### [STATED GOAL]
Count how many lines of the data below contain the string "target"; the reply should be that number alone.
** Start DATA BLOCK **
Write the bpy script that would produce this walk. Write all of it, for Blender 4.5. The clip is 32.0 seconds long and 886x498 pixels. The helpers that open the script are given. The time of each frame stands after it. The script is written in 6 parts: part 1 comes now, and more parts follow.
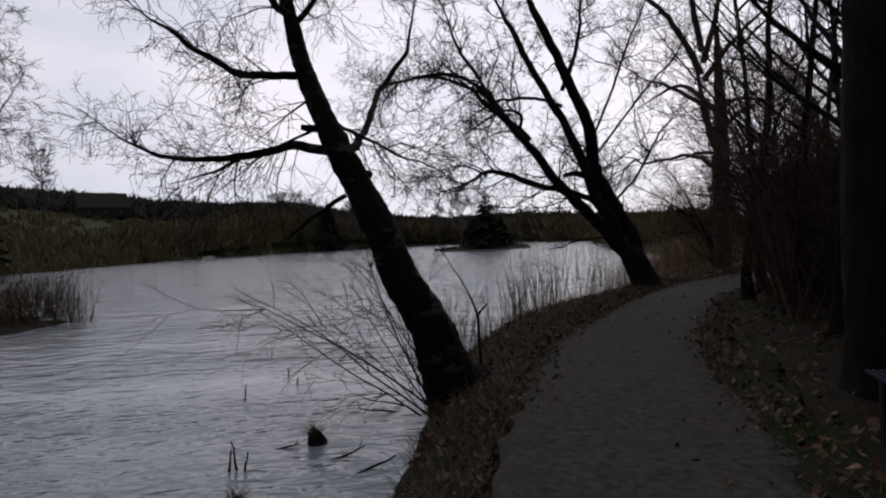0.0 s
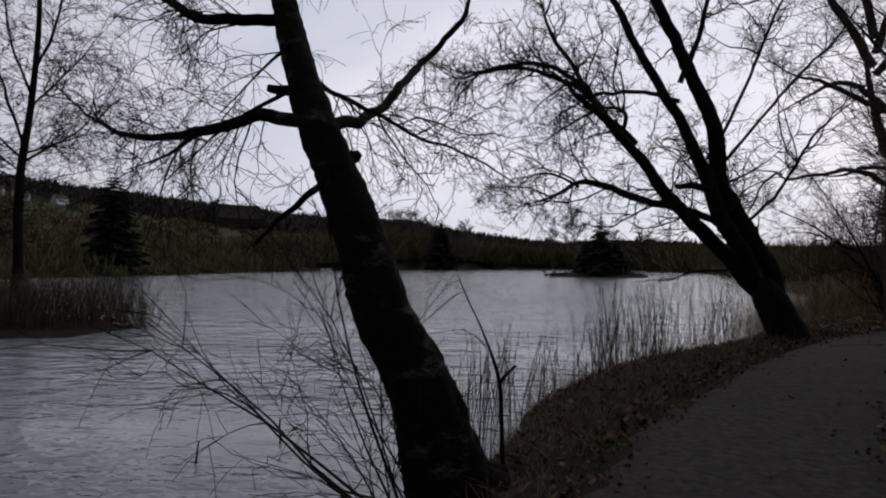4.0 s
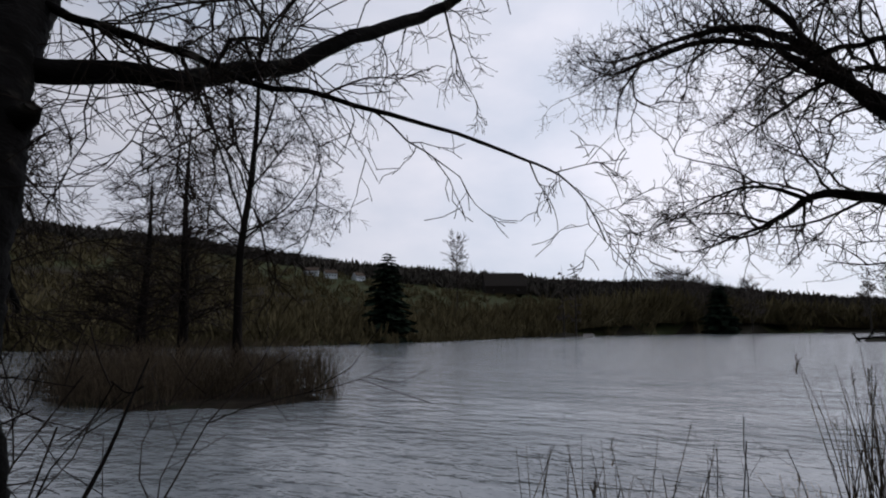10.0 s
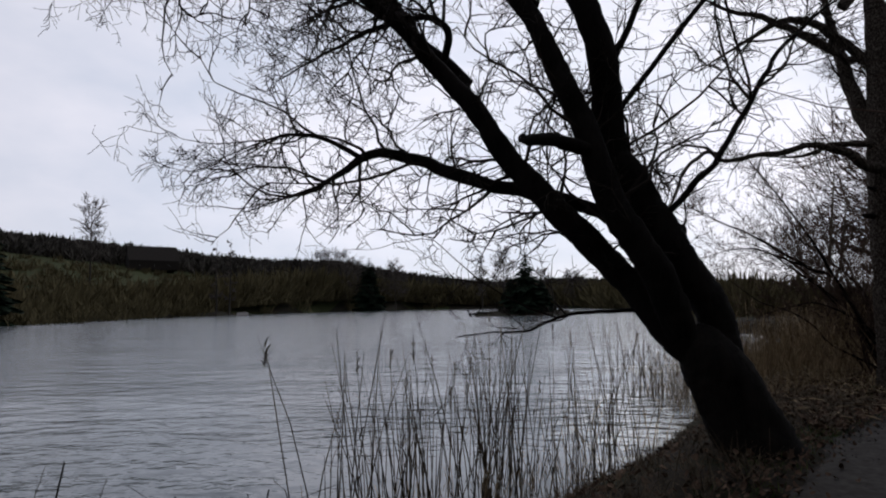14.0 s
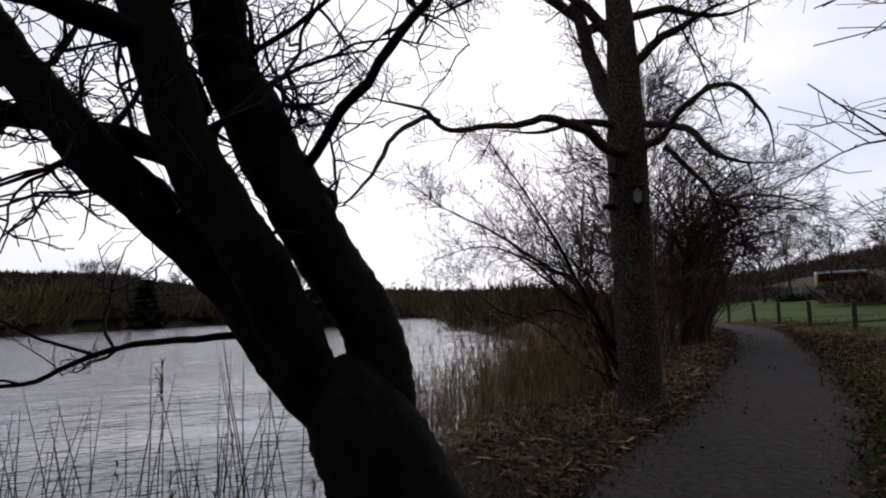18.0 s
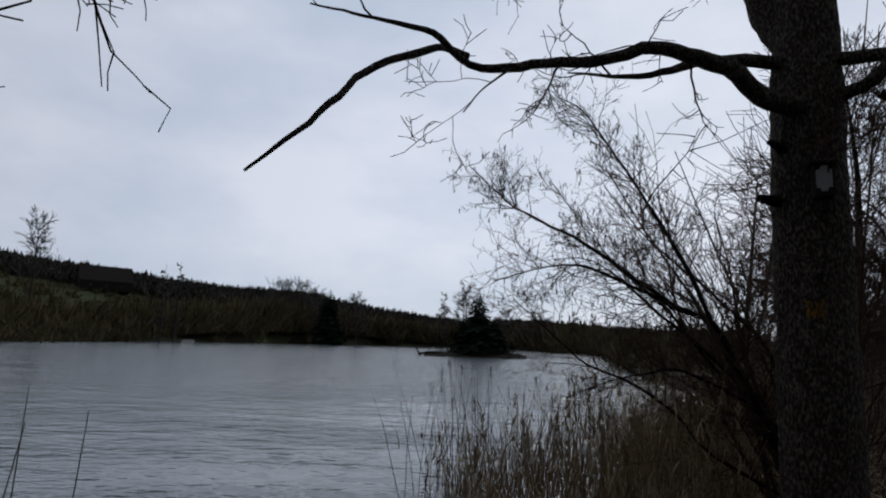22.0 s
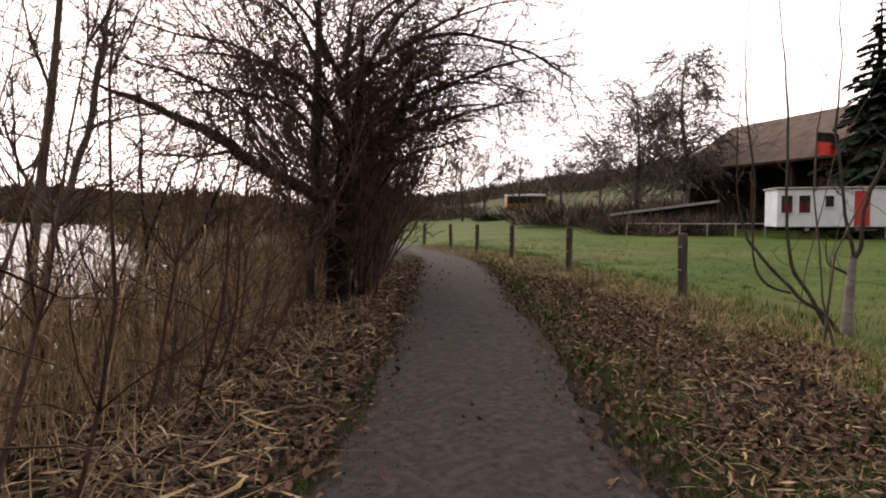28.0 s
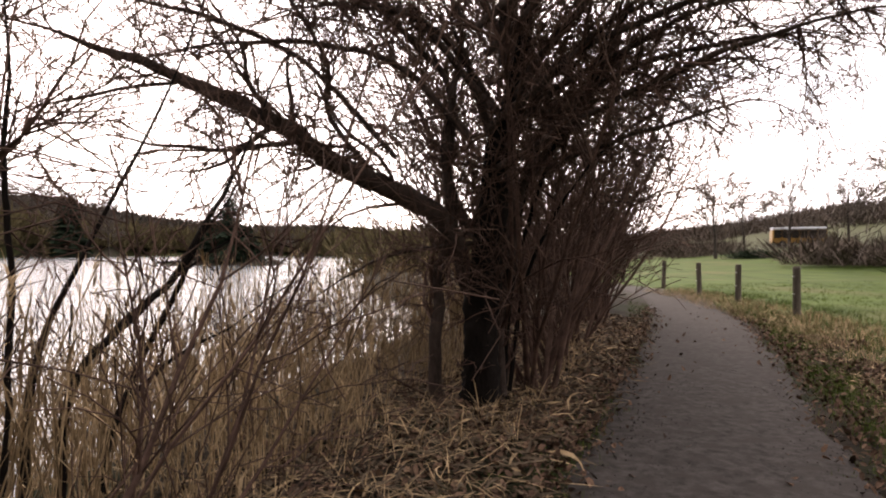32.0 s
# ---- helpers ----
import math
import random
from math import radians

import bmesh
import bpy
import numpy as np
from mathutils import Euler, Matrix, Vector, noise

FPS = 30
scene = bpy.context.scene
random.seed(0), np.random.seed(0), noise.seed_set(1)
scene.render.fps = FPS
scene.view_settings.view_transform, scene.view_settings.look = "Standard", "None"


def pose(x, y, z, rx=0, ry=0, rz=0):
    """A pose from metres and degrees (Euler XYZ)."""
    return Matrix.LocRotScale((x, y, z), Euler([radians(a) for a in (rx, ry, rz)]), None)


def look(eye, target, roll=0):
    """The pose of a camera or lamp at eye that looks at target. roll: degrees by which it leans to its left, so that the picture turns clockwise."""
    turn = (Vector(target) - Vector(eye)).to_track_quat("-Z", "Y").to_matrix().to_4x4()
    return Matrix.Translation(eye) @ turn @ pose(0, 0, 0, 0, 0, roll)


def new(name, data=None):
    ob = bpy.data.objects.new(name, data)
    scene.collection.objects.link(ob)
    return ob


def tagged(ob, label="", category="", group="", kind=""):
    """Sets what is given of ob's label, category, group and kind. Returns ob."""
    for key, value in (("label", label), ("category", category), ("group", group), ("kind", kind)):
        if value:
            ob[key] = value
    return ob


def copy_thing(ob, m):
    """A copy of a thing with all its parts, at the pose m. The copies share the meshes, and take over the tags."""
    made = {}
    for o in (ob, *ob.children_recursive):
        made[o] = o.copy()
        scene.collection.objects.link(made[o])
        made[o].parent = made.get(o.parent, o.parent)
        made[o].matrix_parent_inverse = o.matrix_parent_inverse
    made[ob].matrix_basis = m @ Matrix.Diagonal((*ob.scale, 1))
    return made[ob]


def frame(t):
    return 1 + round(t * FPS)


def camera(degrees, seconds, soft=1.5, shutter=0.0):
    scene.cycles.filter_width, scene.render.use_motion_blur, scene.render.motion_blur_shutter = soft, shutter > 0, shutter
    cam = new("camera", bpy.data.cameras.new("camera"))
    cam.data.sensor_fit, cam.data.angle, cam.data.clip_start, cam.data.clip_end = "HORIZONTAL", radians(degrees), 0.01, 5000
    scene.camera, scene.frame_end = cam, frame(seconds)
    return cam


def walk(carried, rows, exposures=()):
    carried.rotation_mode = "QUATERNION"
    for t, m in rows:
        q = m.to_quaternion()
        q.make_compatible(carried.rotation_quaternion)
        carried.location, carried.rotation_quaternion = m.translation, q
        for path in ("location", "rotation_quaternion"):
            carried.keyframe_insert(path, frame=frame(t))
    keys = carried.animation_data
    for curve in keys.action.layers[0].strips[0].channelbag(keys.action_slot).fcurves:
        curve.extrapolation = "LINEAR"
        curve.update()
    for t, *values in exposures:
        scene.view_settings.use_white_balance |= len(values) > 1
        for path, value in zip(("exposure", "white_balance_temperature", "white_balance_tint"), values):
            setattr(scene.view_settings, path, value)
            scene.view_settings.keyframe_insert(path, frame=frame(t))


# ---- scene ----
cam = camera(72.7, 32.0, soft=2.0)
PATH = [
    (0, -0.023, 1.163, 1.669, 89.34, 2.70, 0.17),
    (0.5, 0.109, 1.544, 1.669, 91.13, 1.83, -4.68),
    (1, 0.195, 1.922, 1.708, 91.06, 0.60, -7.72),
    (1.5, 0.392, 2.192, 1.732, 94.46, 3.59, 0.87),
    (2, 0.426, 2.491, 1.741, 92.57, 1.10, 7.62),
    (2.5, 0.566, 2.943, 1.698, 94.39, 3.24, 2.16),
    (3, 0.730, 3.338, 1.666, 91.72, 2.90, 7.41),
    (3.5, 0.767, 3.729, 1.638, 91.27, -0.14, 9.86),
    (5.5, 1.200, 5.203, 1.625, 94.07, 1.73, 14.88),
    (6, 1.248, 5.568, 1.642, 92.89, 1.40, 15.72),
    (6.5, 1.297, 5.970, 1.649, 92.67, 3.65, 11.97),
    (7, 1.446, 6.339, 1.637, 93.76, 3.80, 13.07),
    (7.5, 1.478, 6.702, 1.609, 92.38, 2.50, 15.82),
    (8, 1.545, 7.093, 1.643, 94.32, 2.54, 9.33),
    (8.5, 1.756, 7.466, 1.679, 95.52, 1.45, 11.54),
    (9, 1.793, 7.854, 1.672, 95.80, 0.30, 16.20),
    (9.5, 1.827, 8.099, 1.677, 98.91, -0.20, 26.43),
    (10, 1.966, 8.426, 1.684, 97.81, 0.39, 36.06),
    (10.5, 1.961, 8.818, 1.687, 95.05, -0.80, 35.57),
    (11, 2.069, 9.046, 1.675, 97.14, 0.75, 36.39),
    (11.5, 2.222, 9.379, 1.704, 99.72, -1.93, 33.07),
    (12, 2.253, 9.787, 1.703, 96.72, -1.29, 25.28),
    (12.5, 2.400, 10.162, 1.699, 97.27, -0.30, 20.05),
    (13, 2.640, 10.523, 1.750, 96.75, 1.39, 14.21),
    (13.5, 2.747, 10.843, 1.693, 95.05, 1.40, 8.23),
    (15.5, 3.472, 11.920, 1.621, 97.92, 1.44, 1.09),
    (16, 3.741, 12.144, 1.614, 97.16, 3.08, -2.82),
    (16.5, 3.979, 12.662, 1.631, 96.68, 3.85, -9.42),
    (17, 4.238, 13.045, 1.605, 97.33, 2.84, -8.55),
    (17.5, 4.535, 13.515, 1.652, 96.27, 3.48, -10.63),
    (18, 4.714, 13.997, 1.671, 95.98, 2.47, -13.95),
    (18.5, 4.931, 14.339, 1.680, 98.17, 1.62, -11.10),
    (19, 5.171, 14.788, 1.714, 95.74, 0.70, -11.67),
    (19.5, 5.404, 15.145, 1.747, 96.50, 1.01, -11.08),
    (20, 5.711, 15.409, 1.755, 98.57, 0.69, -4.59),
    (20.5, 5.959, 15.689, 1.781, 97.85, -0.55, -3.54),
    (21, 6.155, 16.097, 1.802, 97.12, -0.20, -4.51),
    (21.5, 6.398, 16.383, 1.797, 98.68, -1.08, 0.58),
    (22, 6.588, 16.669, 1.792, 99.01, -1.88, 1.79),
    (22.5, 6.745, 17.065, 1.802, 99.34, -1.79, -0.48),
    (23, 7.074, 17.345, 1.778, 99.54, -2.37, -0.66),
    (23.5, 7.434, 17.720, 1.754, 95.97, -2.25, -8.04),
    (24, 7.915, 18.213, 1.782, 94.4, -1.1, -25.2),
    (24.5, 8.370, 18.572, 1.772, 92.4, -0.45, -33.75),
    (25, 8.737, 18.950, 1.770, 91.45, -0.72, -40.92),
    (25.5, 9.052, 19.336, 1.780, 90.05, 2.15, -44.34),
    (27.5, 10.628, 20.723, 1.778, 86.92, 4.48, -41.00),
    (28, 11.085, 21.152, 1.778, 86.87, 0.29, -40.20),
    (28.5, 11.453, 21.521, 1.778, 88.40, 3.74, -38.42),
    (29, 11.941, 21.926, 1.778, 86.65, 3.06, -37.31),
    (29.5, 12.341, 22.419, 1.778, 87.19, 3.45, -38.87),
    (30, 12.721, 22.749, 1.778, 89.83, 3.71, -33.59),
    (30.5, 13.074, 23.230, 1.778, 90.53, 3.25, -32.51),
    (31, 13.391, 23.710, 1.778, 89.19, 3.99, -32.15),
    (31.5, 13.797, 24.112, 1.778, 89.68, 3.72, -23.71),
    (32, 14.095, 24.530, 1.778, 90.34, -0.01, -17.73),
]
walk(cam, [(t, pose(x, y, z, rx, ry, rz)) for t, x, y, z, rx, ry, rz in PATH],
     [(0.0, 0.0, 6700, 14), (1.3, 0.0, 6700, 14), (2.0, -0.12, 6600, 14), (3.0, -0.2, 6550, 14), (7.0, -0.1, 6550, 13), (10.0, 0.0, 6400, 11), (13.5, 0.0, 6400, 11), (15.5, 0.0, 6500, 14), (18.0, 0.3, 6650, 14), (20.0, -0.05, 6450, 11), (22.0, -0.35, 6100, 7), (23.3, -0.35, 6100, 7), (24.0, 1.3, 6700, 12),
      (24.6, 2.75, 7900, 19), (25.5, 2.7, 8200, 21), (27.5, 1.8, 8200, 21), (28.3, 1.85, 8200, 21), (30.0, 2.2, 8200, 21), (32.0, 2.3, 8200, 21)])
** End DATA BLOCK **
### [ANSWER TO THIS TASK]
3